A conflict in the Middle East, transmitted around the world in real time, replicates itself elsewhere in clashes on campus (as at UCLA) and elsewhere, with charges of antisemitism – sometimes warranted, sometimes not. The student body, like public opinion more broadly, may be divided, presenting big dilemmas to administrators, teachers and law enforcement alike.

If the parallels between then and now are less than they might appear, so too are any parallels that might be drawn between their respective results – although the balance of achievement might be reversed. After all, what did the student protests of 1968 really achieve?

They may have helped, but they did not, by themselves, end the Vietnam war, which had its own denouement on the ground. Nor did they force the resignation of Richard Nixon, which was largely his own doing. Student engagement might have bolstered the civil rights movement, but the marches and achievements would probably have happened without them. With hindsight, the student revolts look more like the symptoms of profound social change rather than its cause.

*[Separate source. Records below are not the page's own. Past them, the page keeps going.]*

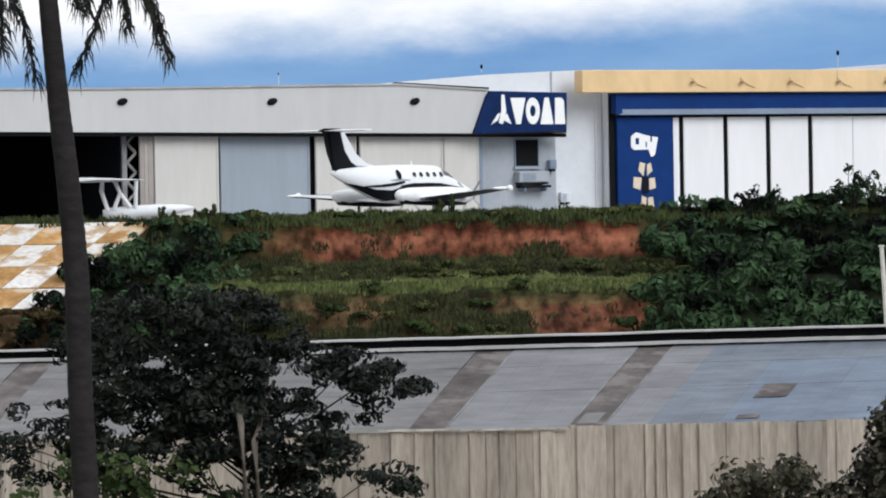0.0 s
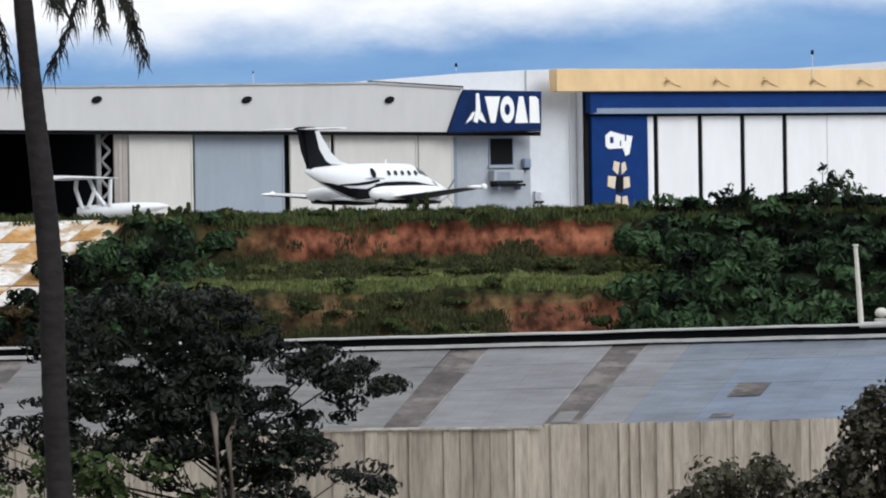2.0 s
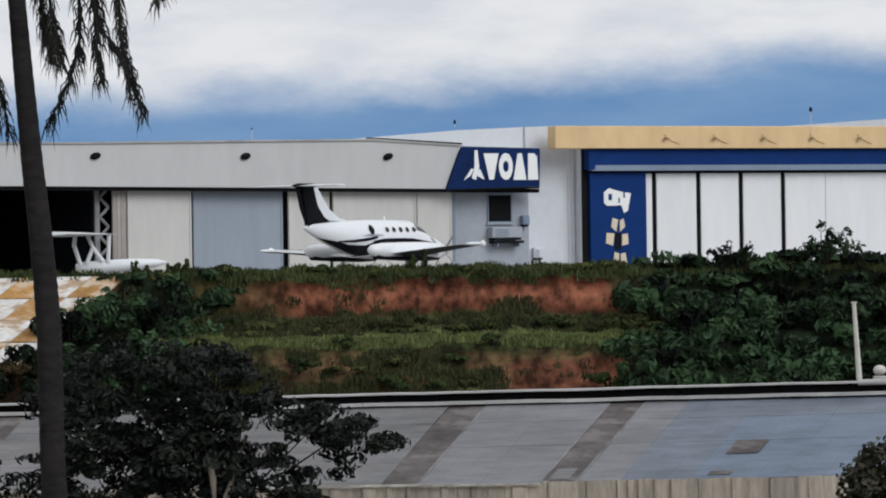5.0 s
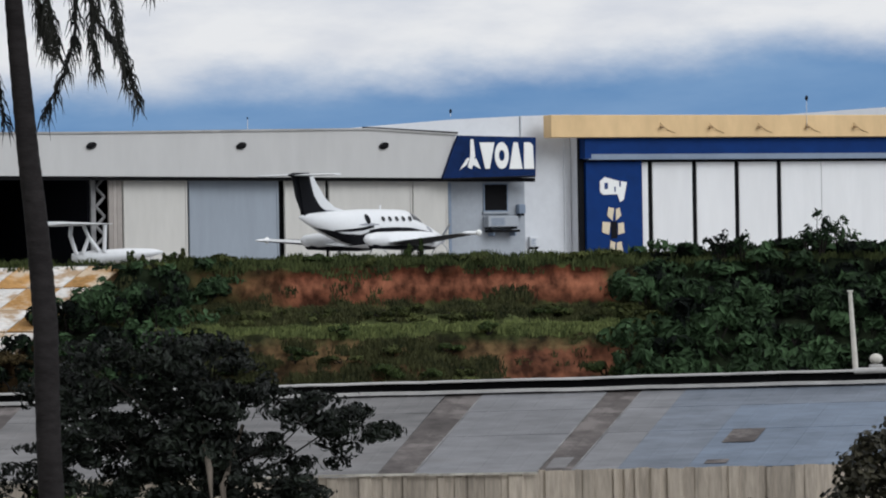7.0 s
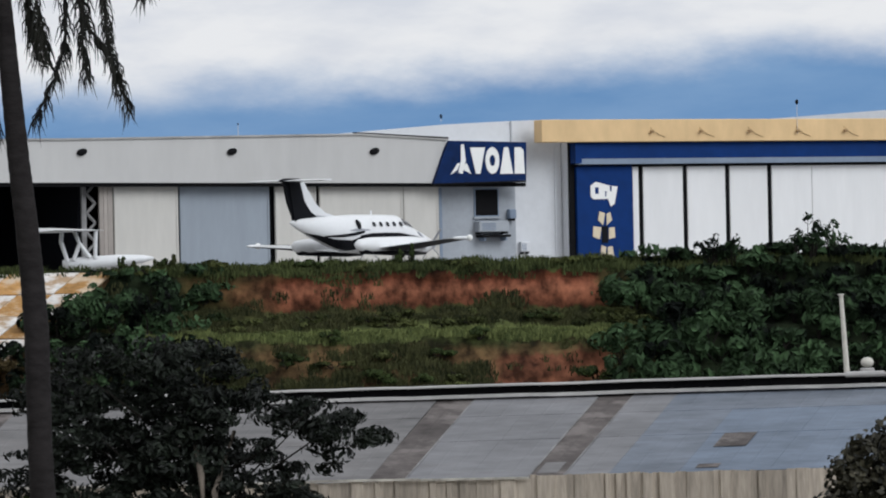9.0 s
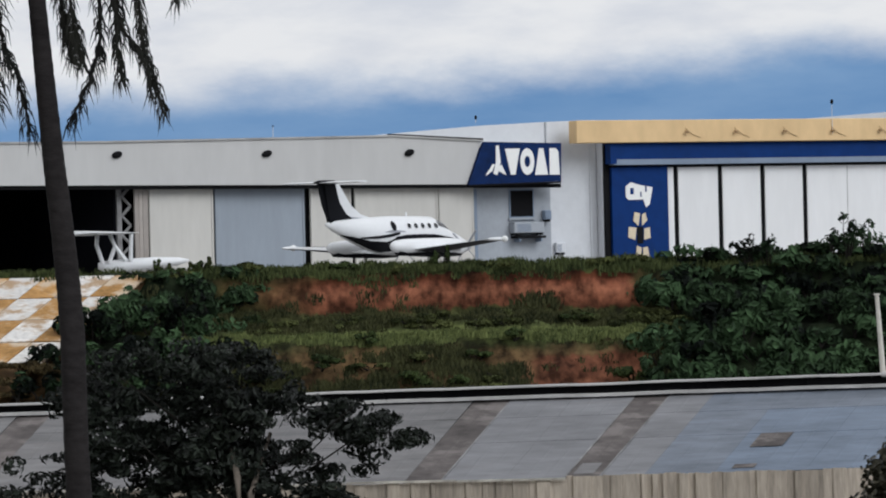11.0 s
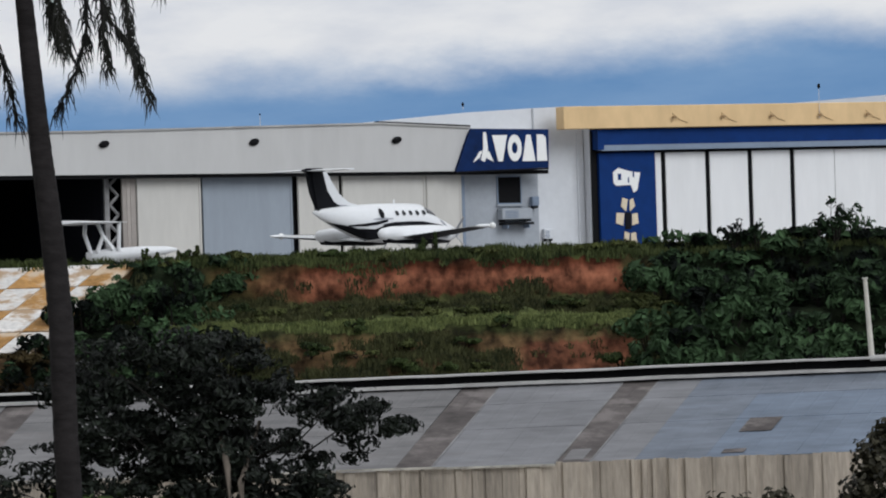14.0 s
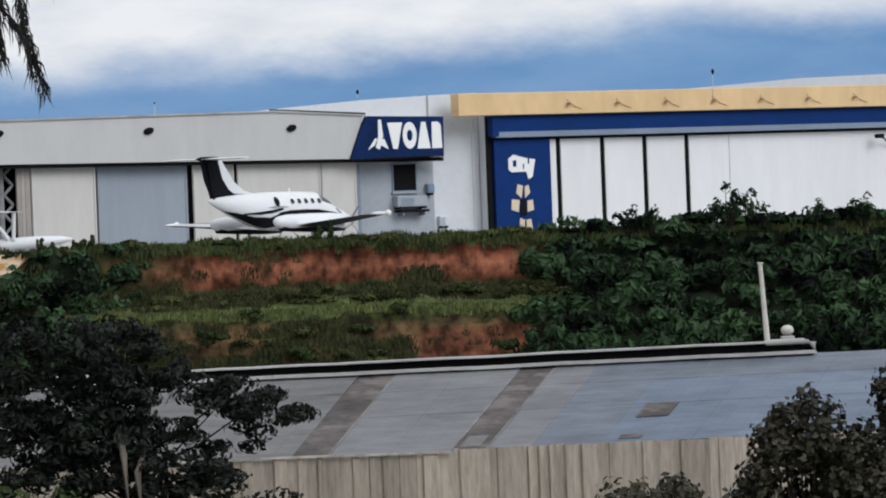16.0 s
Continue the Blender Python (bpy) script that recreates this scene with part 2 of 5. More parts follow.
M_STEEL = material("white_steel_tube", (0.60, 0.60, 0.60), 0.45, vary=0.15)
M_SHIPWHITE = material("white_aircraft_paint", (0.74, 0.75, 0.76), 0.25, vary=0.05, bump=0.0)
M_SHIPBLACK = material("black_aircraft_paint", (0.005, 0.0055, 0.008), 0.6, vary=0.2, bump=0.0)
M_SHIPGREY = material("grey_aircraft_stripe", (0.30, 0.31, 0.34), 0.3, vary=0.1, bump=0.0)
M_LAMP = material("brown_lamp_metal", (0.33, 0.22, 0.115), 0.6)
M_RUBBER = material("black_rubber", (0.02, 0.02, 0.02), 0.85)
M_GLASS = material("dark_window_glass", (0.02, 0.022, 0.026), 0.12, vary=0.1, bump=0.0)
M_SIGN = material("white_sign_face", (0.82, 0.82, 0.80), 0.5, vary=0.04, bump=0.0)
M_TAN = material("tan_sign_shape", (0.66, 0.57, 0.42), 0.6, vary=0.15)
M_ROOF = material("weathered_roof_sheet", (0.178, 0.174, 0.175), 0.65, vary=0.42, grain=1.6, broad=0.16, bump=0.12, dirt=(0.125, 0.112, 0.106), dirt_at=0.6, shades=0.04, stretch=(0.5, 1.3, 1))
M_BLUEROOF = material("bluish_roof_sheet", (0.155, 0.190, 0.246), 0.55, vary=0.32, grain=1.6, broad=0.25, bump=0.1, shades=0.02, stretch=(0.5, 1.3, 1))
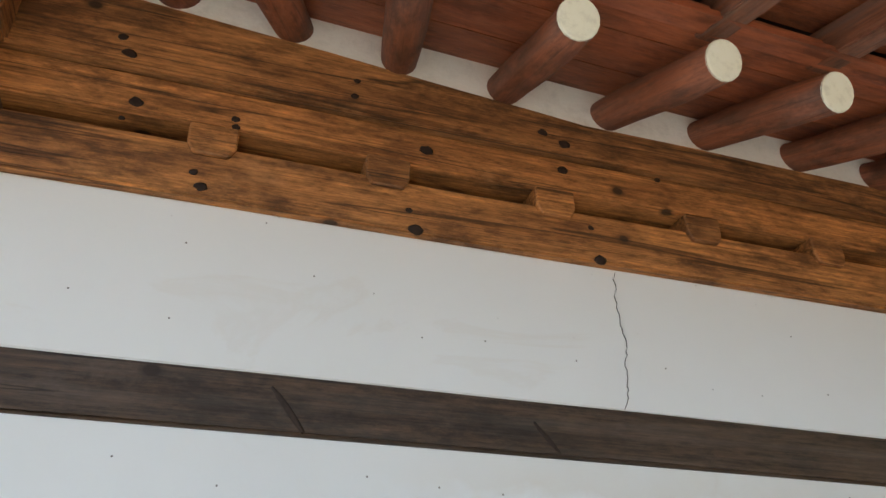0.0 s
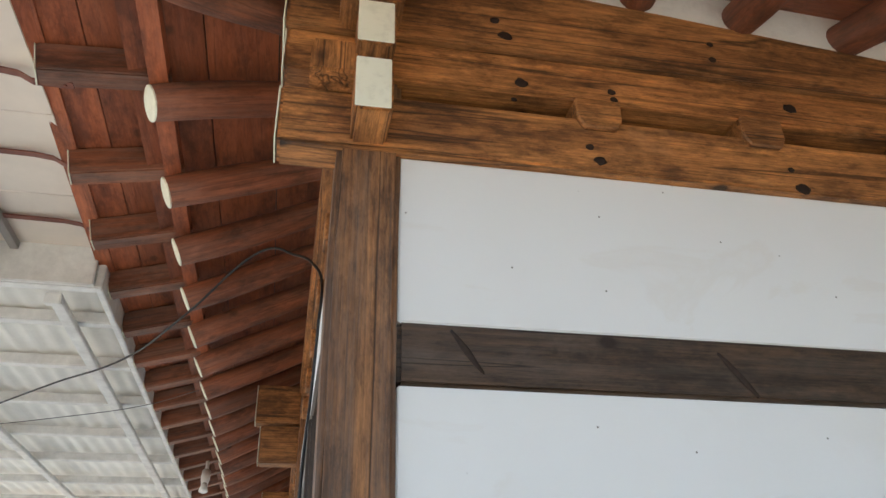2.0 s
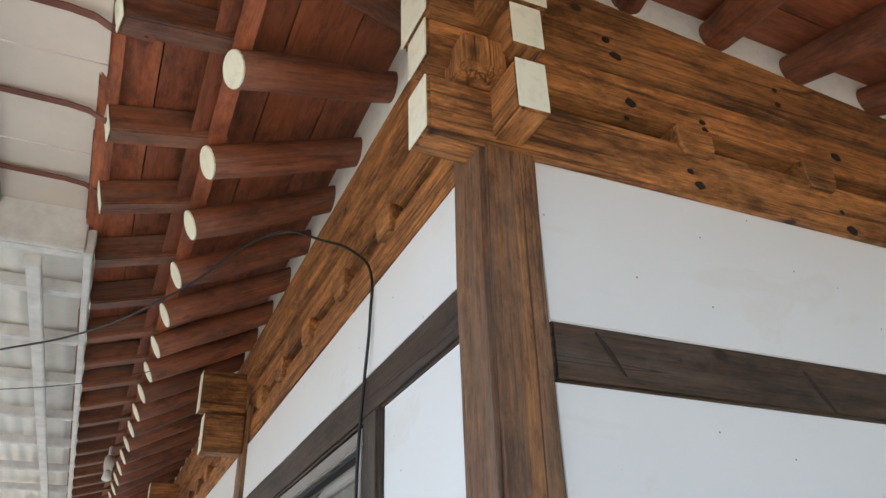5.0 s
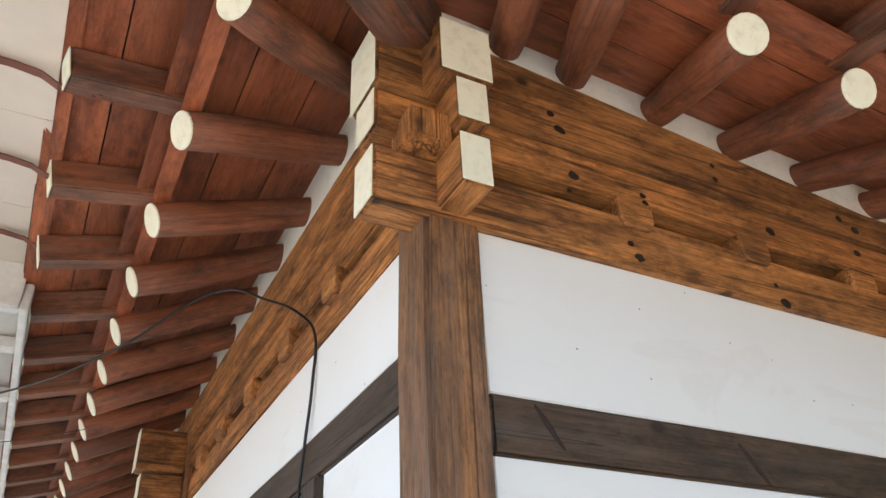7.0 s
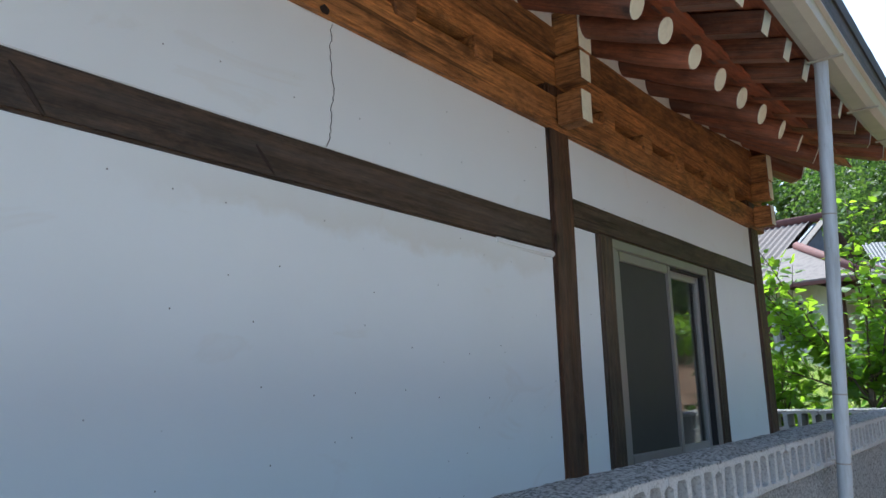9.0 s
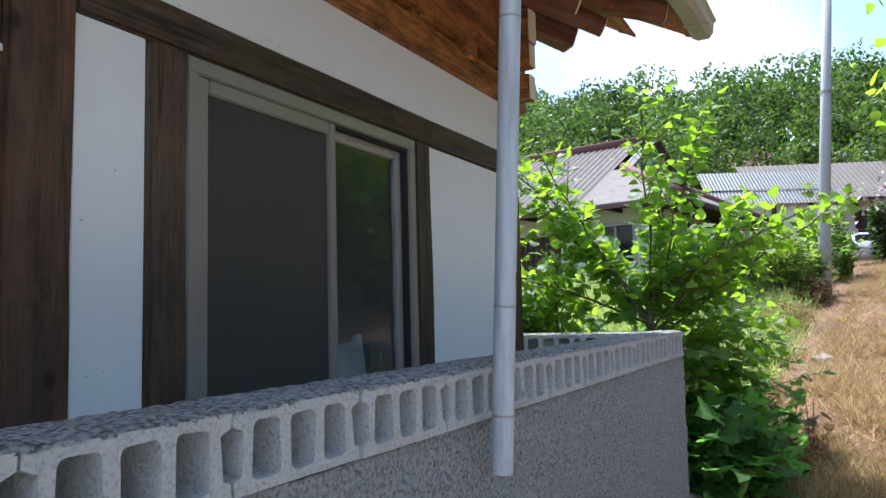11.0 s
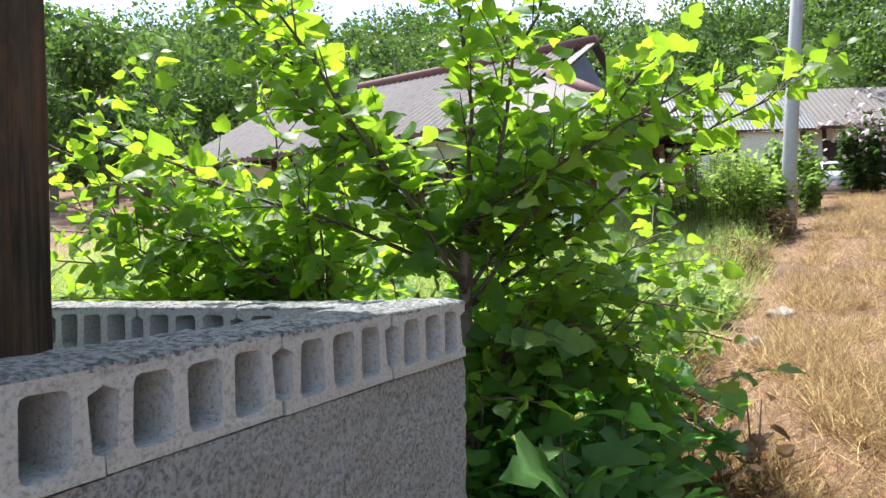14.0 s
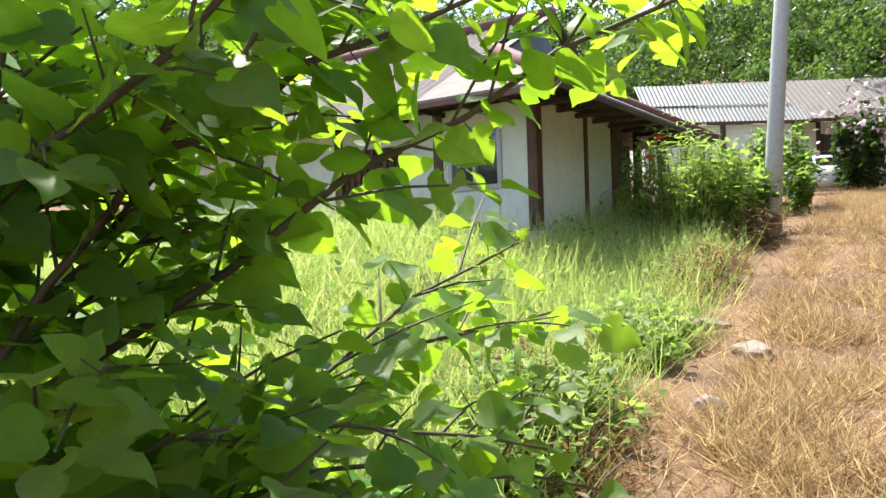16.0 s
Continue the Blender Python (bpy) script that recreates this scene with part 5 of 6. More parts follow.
def undergrowth(name, label, cat, cx, cy, rx, ry, h, count, size, shape, mat, seed, stems=24):
    """A low mound of leafy stems."""
    nr = np.random.RandomState(seed)
    e = empty(name, (cx, cy, gz(cx, cy)), label, cat)
    o = np.array(e.location)
    bm = bmesh.new()
    P, D = [], []
    per = count // stems
    for s in range(stems):
        a, r = nr.uniform(0, 6.283), math.sqrt(nr.uniform(0, 1))
        x, y = cx + rx * r * math.cos(a), cy + ry * r * math.sin(a)
        z0 = gz(x, y)
        top = h * (1 - 0.55 * r * r) * nr.uniform(0.75, 1.12)
        tip = np.array((x + nr.uniform(-0.15, 0.15), y + nr.uniform(-0.15, 0.15), z0 + top))
        base = np.array((x * 0.7 + cx * 0.3, y * 0.7 + cy * 0.3, z0 - 0.03))
        tube(bm, [Vector(base - o), Vector((base + tip) / 2 - o) + Vector((0, 0, 0.03)), Vector(tip - o)], [0.006, 0.005, 0.002], 5)
        t = nr.uniform(0.12, 1.0, per) ** 0.8
        P.append(base + (tip - base) * t[:, None] + nr.normal(0, 0.05, (per, 3)))
        d = nr.normal(0, 1, (per, 3))
        d[:, 2] = d[:, 2] * 0.4 - 0.05
        D.append(d)
    part("stem_mass", bm, M["twig"], e)["kind"] = "stuff"
    P, D = np.concatenate(P), np.concatenate(D)
    n = len(P)
    R = frames_of(D, np.tile((0.0, 0, 1), (n, 1)) + nr.uniform(-0.4, 0.4, (n, 3)), nr.uniform(-0.5, 0.5, n))
    f = scatter("foliage", P - o, R, nr.uniform(size * 0.6, size * 1.25, n), shape, mat, e)
    f["kind"] = "stuff"
    return e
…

The current protests may be seen in the same way, as symptom rather than cause, of a big change in US opinion. In recent months, Joe Biden has gradually adjusted US policy on Gaza to the point of openly criticising Israel, and it is hard to see that he would have done that just to please critics abroad.

Viewed in retrospect, the campus protests of 2024 may be seen as the harbinger of a historic shift in US policy in the Middle East. It would be explained partly by real-time information about the war in Gaza, partly by the growing, albeit still small number of Muslims in the US, partly by a decline in the influence of the American Israel lobby.

It is a change that can be seen as both generational and philosophical – and one in which ferment on campus may have helped to lead the way.